— Begin —

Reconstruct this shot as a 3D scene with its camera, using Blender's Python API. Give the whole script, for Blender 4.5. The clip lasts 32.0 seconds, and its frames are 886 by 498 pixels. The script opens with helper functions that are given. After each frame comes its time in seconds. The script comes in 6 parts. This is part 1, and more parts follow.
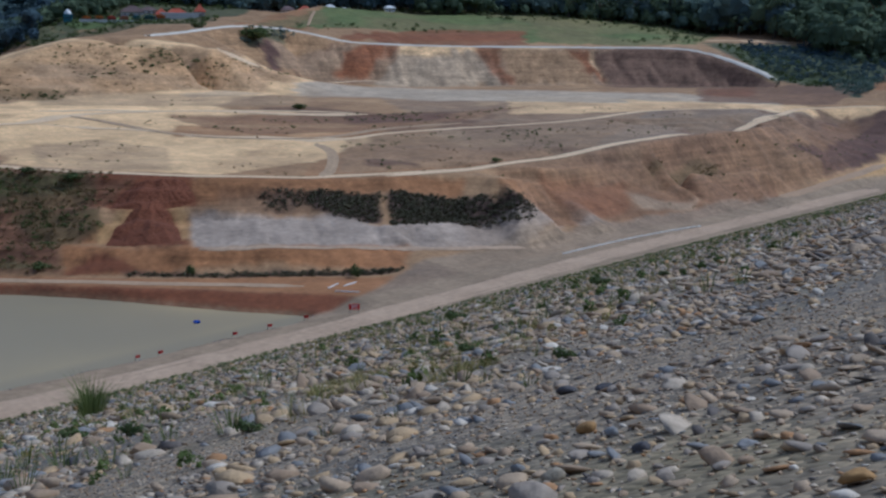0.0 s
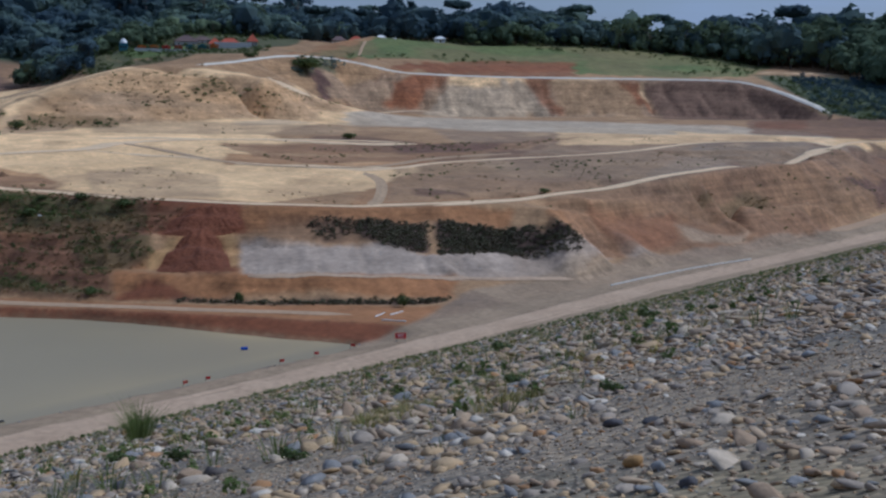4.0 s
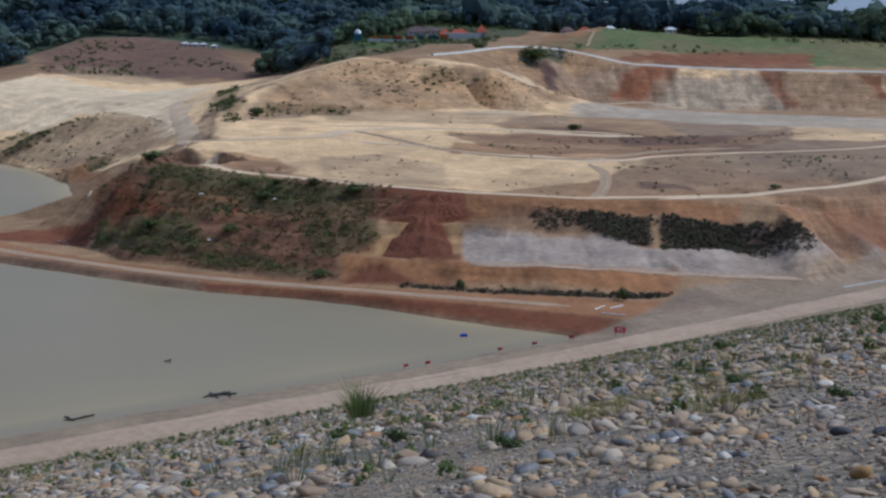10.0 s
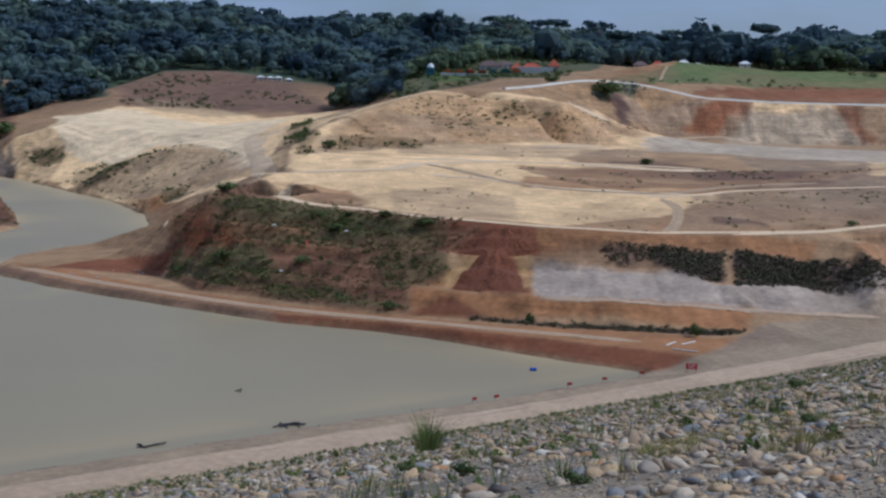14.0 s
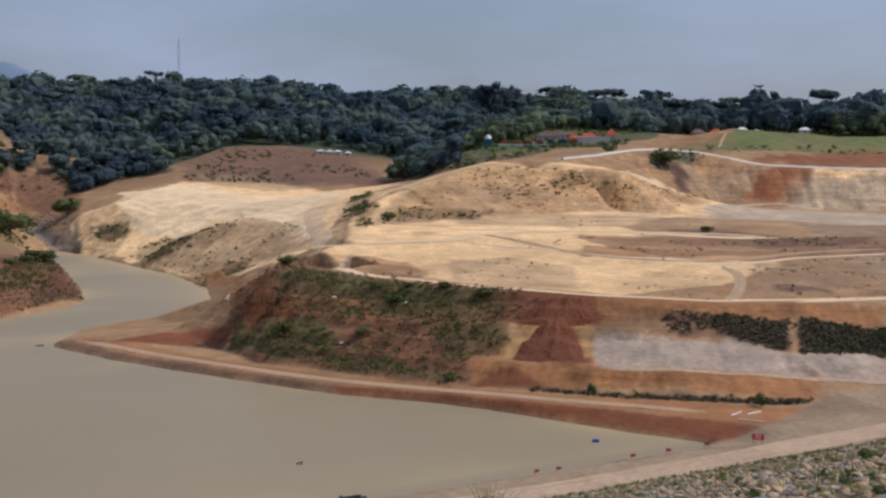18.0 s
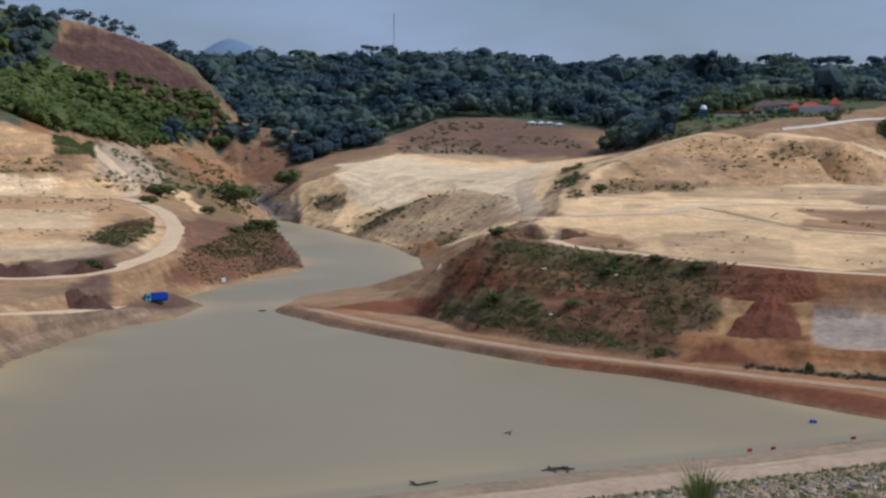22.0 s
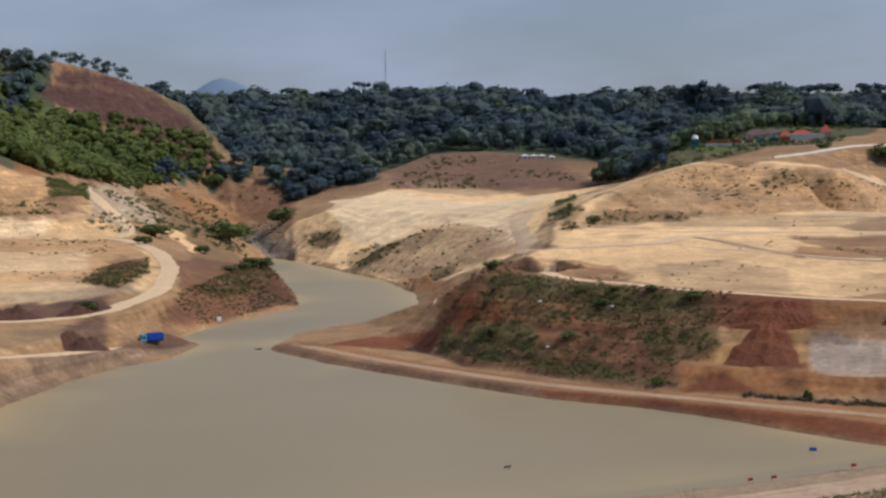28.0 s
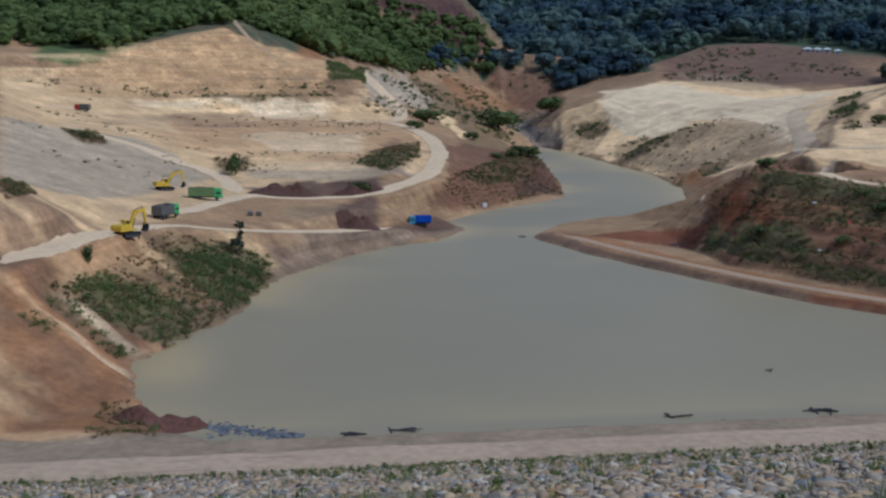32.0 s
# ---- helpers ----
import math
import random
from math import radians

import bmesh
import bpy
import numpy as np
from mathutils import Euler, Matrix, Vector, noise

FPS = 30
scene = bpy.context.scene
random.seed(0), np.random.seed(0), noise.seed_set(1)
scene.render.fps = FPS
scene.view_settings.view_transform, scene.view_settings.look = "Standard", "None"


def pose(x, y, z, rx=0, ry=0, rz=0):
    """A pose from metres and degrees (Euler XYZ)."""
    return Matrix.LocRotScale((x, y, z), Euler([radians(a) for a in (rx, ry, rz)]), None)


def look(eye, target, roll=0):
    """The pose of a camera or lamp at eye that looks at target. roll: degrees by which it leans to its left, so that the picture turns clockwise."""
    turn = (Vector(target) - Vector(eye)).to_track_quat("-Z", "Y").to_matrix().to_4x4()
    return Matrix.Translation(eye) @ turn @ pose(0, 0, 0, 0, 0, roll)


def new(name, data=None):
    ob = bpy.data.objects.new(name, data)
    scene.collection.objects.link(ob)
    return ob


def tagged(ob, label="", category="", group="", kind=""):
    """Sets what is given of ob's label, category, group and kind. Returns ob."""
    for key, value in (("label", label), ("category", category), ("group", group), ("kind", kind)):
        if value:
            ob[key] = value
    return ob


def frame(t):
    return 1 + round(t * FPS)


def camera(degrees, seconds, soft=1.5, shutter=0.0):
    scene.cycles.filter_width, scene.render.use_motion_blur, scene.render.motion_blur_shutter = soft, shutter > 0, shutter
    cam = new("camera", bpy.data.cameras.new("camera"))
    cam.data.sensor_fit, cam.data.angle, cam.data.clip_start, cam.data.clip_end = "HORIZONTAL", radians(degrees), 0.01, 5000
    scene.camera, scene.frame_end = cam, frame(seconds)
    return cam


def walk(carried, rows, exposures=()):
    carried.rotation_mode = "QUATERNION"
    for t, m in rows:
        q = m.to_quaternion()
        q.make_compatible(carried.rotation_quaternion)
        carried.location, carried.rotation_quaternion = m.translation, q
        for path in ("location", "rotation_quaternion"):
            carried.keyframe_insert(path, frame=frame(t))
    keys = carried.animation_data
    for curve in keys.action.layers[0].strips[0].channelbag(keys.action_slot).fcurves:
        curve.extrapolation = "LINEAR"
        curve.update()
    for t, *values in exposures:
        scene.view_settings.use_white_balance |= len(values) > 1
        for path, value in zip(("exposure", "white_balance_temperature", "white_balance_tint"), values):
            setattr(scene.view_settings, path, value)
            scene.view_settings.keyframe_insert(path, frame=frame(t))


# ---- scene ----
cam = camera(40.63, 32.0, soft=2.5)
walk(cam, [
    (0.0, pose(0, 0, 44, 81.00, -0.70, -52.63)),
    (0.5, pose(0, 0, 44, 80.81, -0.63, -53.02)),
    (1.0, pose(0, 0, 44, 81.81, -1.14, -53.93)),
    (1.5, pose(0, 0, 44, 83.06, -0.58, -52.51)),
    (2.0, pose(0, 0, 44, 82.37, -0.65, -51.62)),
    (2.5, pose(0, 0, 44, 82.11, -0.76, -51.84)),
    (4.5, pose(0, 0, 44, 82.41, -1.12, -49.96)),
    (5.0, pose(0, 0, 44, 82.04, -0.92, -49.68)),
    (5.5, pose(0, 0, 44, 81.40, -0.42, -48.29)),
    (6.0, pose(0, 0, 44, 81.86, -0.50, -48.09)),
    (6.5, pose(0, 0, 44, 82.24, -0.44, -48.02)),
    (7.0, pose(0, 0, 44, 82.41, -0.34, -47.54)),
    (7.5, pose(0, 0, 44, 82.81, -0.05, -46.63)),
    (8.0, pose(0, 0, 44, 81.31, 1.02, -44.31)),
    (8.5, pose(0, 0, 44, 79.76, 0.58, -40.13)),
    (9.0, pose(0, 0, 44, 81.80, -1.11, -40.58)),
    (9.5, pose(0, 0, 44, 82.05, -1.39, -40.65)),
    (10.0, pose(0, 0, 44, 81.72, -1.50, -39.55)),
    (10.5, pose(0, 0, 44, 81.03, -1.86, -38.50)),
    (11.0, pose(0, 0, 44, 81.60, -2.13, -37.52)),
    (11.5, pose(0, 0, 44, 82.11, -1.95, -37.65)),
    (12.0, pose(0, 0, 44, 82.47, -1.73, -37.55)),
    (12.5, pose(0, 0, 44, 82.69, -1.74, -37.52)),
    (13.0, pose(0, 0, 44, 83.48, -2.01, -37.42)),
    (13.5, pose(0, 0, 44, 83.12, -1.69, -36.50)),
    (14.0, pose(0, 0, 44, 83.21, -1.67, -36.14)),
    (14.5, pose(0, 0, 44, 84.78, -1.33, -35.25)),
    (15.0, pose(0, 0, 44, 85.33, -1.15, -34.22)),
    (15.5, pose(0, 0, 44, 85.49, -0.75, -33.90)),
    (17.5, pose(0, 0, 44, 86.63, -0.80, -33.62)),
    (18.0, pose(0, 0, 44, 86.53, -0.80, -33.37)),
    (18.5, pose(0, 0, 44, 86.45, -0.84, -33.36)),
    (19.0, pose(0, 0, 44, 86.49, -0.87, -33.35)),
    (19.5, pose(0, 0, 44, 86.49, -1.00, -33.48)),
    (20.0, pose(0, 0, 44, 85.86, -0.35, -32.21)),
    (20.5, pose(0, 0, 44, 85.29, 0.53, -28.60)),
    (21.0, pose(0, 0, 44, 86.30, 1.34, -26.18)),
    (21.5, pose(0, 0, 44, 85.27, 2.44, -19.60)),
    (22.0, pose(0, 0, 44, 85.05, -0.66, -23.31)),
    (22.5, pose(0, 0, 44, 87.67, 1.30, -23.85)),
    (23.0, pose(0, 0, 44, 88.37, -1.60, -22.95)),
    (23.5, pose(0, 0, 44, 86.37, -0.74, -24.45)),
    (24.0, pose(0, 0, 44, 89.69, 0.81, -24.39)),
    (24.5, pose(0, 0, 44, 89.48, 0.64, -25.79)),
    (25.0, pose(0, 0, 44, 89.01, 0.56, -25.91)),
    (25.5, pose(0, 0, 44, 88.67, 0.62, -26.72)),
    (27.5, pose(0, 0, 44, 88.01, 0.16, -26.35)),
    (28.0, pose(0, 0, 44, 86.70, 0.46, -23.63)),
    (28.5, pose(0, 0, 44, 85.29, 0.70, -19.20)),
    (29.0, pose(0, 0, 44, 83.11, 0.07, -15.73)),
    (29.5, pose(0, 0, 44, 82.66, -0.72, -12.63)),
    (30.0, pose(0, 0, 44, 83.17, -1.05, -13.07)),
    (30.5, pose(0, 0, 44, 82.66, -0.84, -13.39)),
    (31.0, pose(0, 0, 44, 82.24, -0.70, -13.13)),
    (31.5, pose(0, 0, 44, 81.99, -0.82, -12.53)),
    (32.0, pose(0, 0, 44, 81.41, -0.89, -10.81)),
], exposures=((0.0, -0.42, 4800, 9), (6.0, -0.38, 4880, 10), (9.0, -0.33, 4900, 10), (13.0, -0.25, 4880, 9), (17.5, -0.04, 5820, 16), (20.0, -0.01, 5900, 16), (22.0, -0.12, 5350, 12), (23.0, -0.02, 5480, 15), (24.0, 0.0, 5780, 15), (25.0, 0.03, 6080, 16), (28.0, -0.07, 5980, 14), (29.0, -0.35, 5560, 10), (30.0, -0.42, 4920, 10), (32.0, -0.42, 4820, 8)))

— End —

*Exercise details*:
Without the pictures, return the listing above from its first line through the line that has "scene.render.fps = FPS".

*Exercise result*:
Reconstruct this shot as a 3D scene with its camera, using Blender's Python API. Give the whole script, for Blender 4.5. The clip lasts 32.0 seconds, and its frames are 886 by 498 pixels. The script opens with helper functions that are given. After each frame comes its time in seconds. The script comes in 6 parts. This is part 1, and more parts follow.
0.0 s
4.0 s
10.0 s
14.0 s
18.0 s
22.0 s
28.0 s
32.0 s
# ---- helpers ----
import math
import random
from math import radians

import bmesh
import bpy
import numpy as np
from mathutils import Euler, Matrix, Vector, noise

FPS = 30
scene = bpy.context.scene
random.seed(0), np.random.seed(0), noise.seed_set(1)
scene.render.fps = FPS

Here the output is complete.